Cette litanie de chiffres donne le tournis mais elle illustre une composante essentielle de notre présent : la distance dans l’espace s’est rétrécie. « Plus nous saturons l’espace, plus nous désertons le temps » écrit Régis Debray. Notre zone de déplacements s’est considérablement amplifiée mais le moindre délai devient insupportable.
En un siècle, du vélo à l’avion, tout s’est inversé : on démultiplie les délocalisations tout en pulvérisant les calendriers et les agendas. Le temps long, celui des saisons et des générations, s’efface au profit d’un espace planétaire, devenu, pour certains, lui-même étriqué. Demain Mars ? Nous perdons le sens de la durée. La mémoire et le continuum des générations s’estompent. Mais, avec les sites, les mails et le direct et permanent, nous habitons, en coprésence constante avec les autres, tout l’espace du monde. « Les morts s’éloignent, les vivants se rapprochent » dit encore Debray.
Un des aspects les plus significatifs de cette obsession communicante s’incarne dans l’injonction au voyage, l’obligation du bougisme, comme, jadis, le voyage en Orient s’imposait à celui qui se voulait écrivain. Il faut désormais avoir « fait » son selfie devants les temples d’Angkor, sur la croisière au fil du Nil, dans l’effervescence de Times Square ou pendant la randonnée à Saint-Jacques. Et qui oserait remettre en cause les splendeurs des Khmers, la magie de la Haute-Égypte ou la spiritualité des chemins espagnols ? Plus encore, après la conquête par le mouvement ouvrier des congés payés, le développement des compagnies low-cost, malgré le désastreux bilan carbone, la massification des perches à selfies devant les grandes œuvres, ou le coût à la baisse des city-trip « all-in », qui oserait interdire aux plus modestes de découvrir enfin les beautés du monde et la diversité des cultures ?

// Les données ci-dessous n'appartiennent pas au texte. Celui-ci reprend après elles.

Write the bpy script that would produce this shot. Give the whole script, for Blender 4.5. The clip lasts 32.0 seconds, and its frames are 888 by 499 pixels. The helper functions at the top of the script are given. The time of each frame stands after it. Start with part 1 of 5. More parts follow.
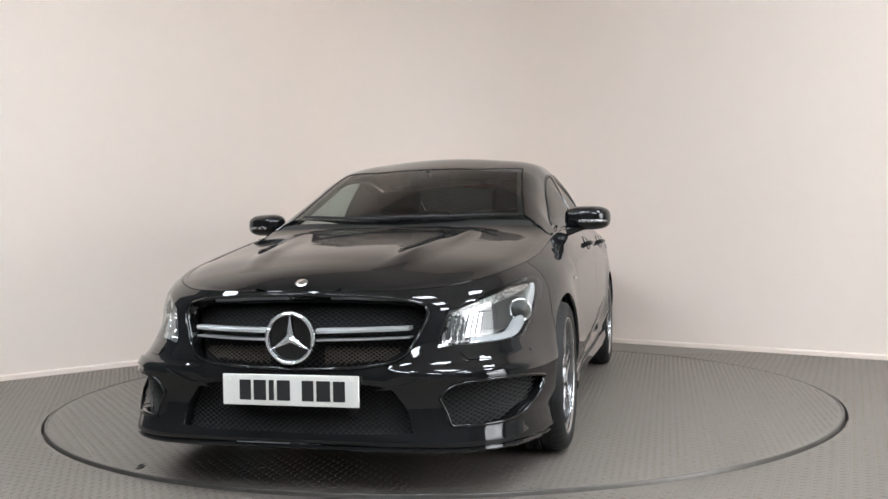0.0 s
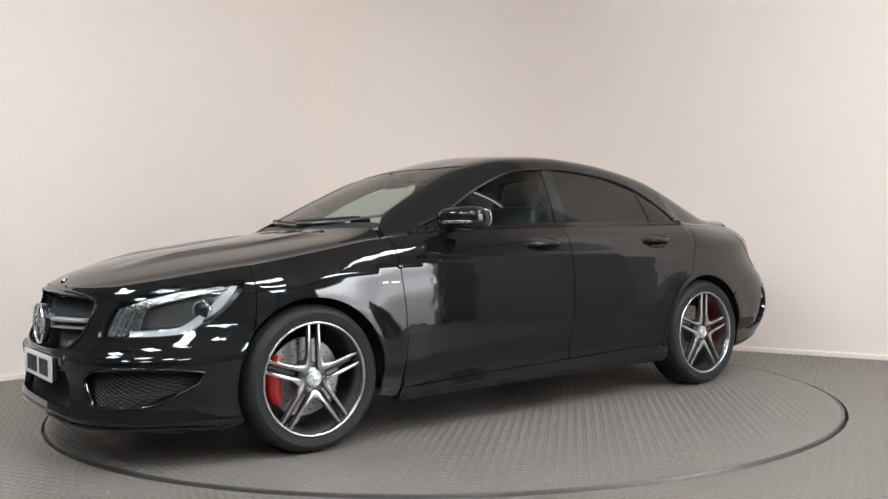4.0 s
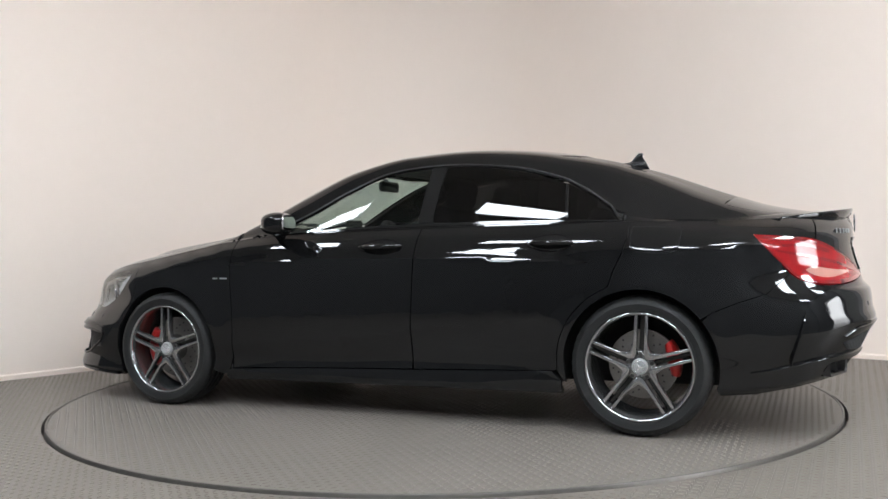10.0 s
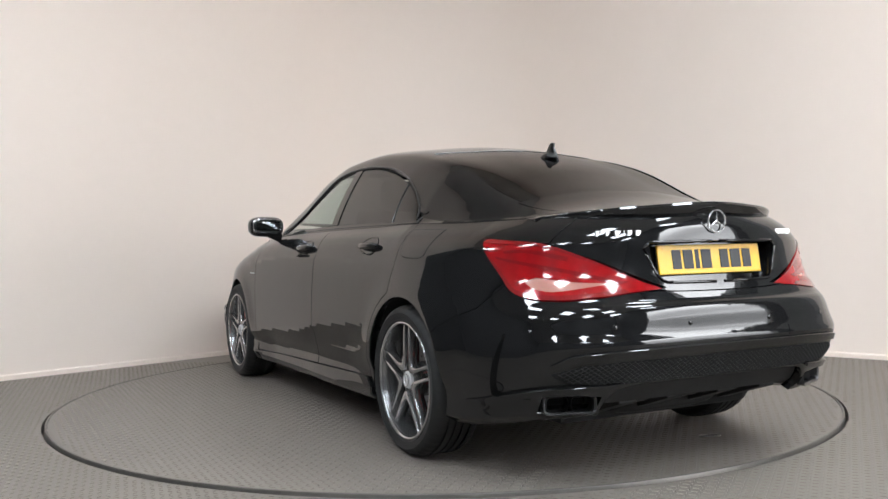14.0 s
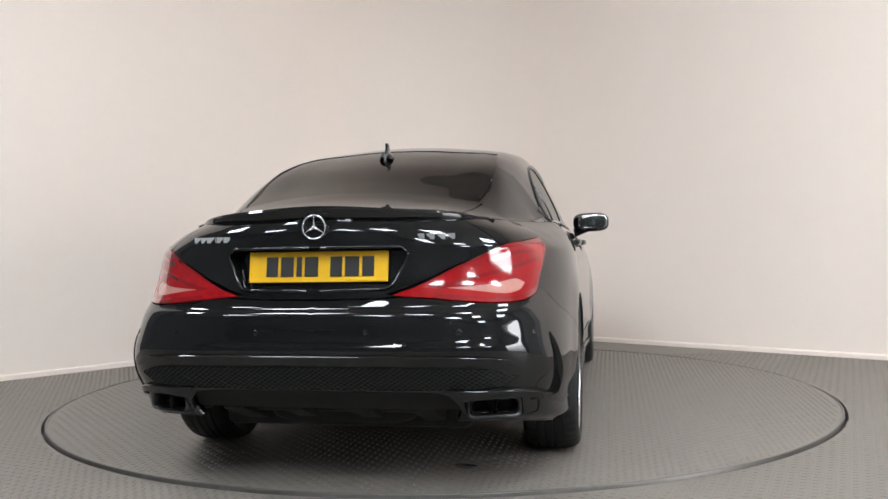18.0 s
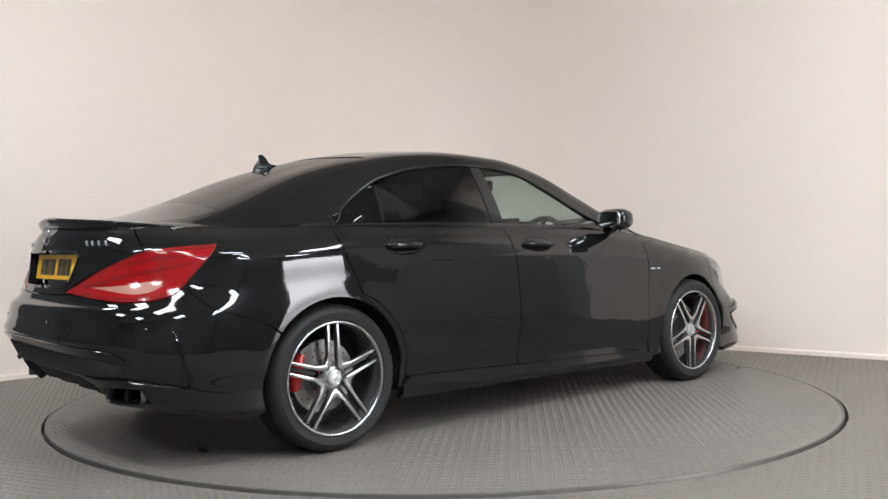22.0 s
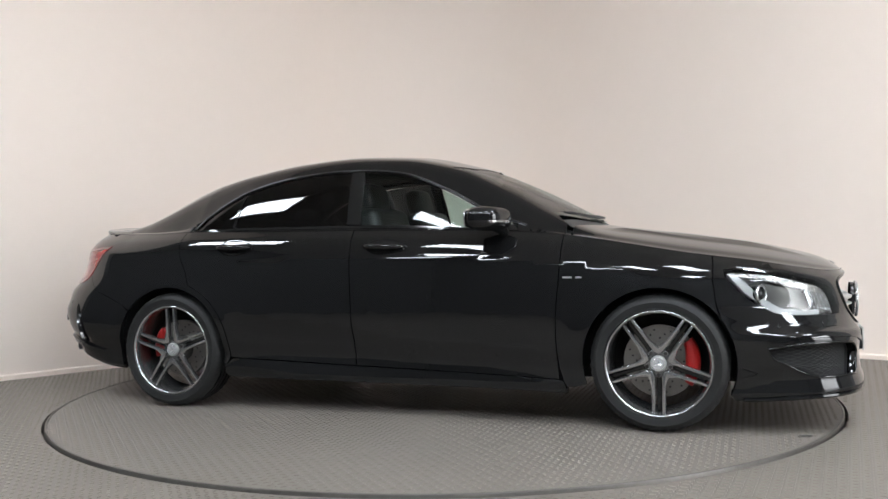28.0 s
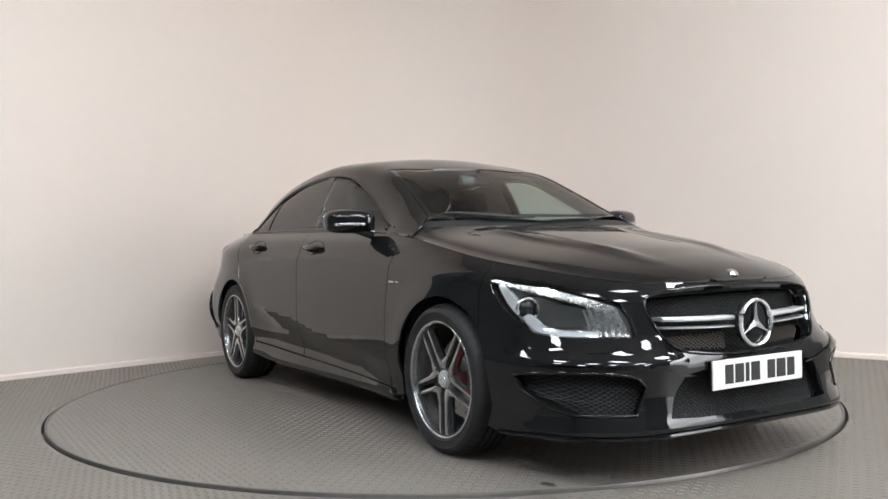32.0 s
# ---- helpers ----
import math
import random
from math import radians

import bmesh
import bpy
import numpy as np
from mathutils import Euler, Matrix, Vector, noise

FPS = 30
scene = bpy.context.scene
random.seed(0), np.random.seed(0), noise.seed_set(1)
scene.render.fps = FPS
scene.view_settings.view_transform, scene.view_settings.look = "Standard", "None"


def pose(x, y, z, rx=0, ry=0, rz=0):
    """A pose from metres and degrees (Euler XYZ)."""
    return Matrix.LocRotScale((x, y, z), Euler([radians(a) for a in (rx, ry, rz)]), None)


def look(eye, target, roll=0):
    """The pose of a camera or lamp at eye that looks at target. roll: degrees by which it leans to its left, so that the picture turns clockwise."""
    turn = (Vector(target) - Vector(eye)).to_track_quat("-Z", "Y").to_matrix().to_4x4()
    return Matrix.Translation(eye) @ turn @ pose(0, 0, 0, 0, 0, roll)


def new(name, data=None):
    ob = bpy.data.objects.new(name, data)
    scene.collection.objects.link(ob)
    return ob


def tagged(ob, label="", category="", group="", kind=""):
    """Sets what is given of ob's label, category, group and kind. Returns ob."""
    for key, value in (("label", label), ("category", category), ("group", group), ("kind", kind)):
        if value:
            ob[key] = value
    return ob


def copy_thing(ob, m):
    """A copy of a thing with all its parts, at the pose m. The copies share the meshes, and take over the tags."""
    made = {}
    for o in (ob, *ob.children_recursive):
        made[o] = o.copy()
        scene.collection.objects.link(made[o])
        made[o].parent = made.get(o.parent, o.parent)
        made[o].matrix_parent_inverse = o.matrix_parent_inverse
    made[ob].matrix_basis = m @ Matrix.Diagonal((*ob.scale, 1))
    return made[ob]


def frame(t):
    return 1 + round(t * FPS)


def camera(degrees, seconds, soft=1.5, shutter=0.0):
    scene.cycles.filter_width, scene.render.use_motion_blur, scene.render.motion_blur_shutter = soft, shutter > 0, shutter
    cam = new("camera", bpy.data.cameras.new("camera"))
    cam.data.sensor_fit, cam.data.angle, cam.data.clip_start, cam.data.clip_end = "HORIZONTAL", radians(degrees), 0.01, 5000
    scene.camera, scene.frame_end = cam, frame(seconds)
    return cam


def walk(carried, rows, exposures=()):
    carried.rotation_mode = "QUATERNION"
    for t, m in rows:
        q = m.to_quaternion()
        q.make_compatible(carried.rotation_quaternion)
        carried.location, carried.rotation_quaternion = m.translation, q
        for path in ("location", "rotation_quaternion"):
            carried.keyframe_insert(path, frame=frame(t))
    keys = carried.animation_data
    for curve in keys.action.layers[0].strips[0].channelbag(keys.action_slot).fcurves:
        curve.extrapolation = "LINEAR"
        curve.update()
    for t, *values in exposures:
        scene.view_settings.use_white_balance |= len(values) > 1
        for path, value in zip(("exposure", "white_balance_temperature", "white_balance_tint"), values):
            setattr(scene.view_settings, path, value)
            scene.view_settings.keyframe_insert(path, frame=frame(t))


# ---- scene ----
from mathutils import geometry
EYE = Vector((0.0, -5.335, 0.906))
AIM = Vector((0.00223, 0.99996, -0.00816))
cam = camera(53.65, 32.0, soft=1.5)
walk(cam, [(0.0, look(EYE, EYE + AIM, -1.01)), (32.0, look(EYE, EYE + AIM, -1.01))])

# ---- world and exposure ----
world = bpy.data.worlds.new("world")
scene.world = world
world.use_nodes = True
world.node_tree.nodes["Background"].inputs[0].default_value = (0.5, 0.55, 0.6, 1)
world.node_tree.nodes["Background"].inputs[1].default_value = 0.02
scene.view_settings.exposure = 0.0


# ---- materials ----
def mat(name, base, rough=0.5, metal=0.0, coat=0.0, bump=0.0, scale=30.0, vary=0.1, spec=0.5, big=0.0, bigscale=1.5):
    """A surface with variation at two scales and fine relief."""
    m = bpy.data.materials.new(name)
    m.use_nodes = True
    nt = m.node_tree
    b = nt.nodes["Principled BSDF"]
    b.inputs["Base Color"].default_value = (*base, 1)
    b.inputs["Roughness"].default_value = rough
    b.inputs["Metallic"].default_value = metal
    b.inputs["Coat Weight"].default_value = coat
    b.inputs["Coat Roughness"].default_value = 0.02
    b.inputs["Specular IOR Level"].default_value = spec
    tc = nt.nodes.new("ShaderNodeTexCoord")
    if vary > 0 or big > 0:
        n1 = nt.nodes.new("ShaderNodeTexNoise")
        n1.inputs["Scale"].default_value = scale
        n1.inputs["Detail"].default_value = 5
        n2 = nt.nodes.new("ShaderNodeTexNoise")
        n2.inputs["Scale"].default_value = bigscale
        n2.inputs["Detail"].default_value = 3
        for n in (n1, n2):
            nt.links.new(tc.outputs["Object"], n.inputs["Vector"])
        add = nt.nodes.new("ShaderNodeMath")
        add.operation = "MULTIPLY_ADD"
        nt.links.new(n1.outputs["Fac"], add.inputs[0])
        add.inputs[1].default_value = vary
        add.inputs[2].default_value = 1 - vary / 2
        add2 = nt.nodes.new("ShaderNodeMath")
        add2.operation = "MULTIPLY_ADD"
        nt.links.new(n2.outputs["Fac"], add2.inputs[0])
        add2.inputs[1].default_value = big
        add2.inputs[2].default_value = 1 - big / 2
        mul = nt.nodes.new("ShaderNodeMath")
        mul.operation = "MULTIPLY"
        nt.links.new(add.outputs[0], mul.inputs[0])
        nt.links.new(add2.outputs[0], mul.inputs[1])
        mix = nt.nodes.new("ShaderNodeVectorMath")
        mix.operation = "SCALE"
        mix.inputs[0].default_value = base
        nt.links.new(mul.outputs[0], mix.inputs["Scale"])
        nt.links.new(mix.outputs[0], b.inputs["Base Color"])
        rr = nt.nodes.new("ShaderNodeMath")
        rr.operation = "MULTIPLY"
        nt.links.new(mul.outputs[0], rr.inputs[0])
        rr.inputs[1].default_value = rough
        nt.links.new(rr.outputs[0], b.inputs["Roughness"])
        if bump > 0:
            bp = nt.nodes.new("ShaderNodeBump")
            bp.inputs["Strength"].default_value = bump
            bp.inputs["Distance"].default_value = 0.002
            nt.links.new(n1.outputs["Fac"], bp.inputs["Height"])
            nt.links.new(bp.outputs[0], b.inputs["Normal"])
    return m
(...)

Il y a, me semble-t-il, un paradoxe majeur dans cet enthousiasme planétaire au voyage. Comme le pharmakon antique, il recèle autant un poison qu’un remède pour toutes ces terres que l’on voudrait sans frontières. Côté vertus, il ouvre sur le monde, fait tourner des économies locales, élargit l’esprit, intensifie la rencontre ou célèbre l’hospitalité. « Voyager, c’est découvrir que tout le monde a tort » écrivait Aldous Huxley. Pas besoin de faire son Nicolas Bouvier ou son Sylvain Tesson pour vite ressentir les frissons et les parfums de l’aventure, même au coin de la rue. Versant vices, les hordes de touristes saccagent les sites, polluent les espaces, désenchantent la magie des lieux ou cautionnent des régimes autocratiques. Sans oublier une empreinte écologique assassine et une uniformisation des modes de vie « à l’occidentale ».
Cette ambivalence du voyageur, je l’ai ressentie intensément lors d’une visite au camp d’extermination d’Auschwitz-Birkenau, à quelques kilomètres de Cracovie. Des dizaines et des dizaines de cars, des groupes de jeunes, assis sur les pelouses, grignotant leurs sandwichs, des fast-foods, des hôtels, des boutiques souvenirs avec des magnets à l’effigie des camps… qui enserrent les lieux d’une des plus terribles ignominies de l’histoire, la mort programmée et planifiée du peuple juif, des Tziganes, des homosexuels, des opposants politiques et des malades mentaux.
J’avais découvert avec effroi et sidération la Shoah un matin glacé d’avril 1980 dans une Pologne figée sous le joug du général Jaruzelski qui peinait à réprimer Solidarnosc. Quel immense contraste avec les visites minutées des tours-operators et les poses « esthétisantes » des jeunes sur les rails de Bikernau postées sur Facebook. On ne peut que se réjouir de l’affluence des nouvelles générations et de l’ampleur du devoir de mémoire. Mais, en même temps, un profond malaise m’a envahi devant cette commercialisation de l’horreur et cette banalisation du mal, qui brouillent la réalité, blasent certains esprits ou déconnectent de l’histoire. Ambiguïté, fondamentale du voyageur, tout à la fois voyeur et témoin.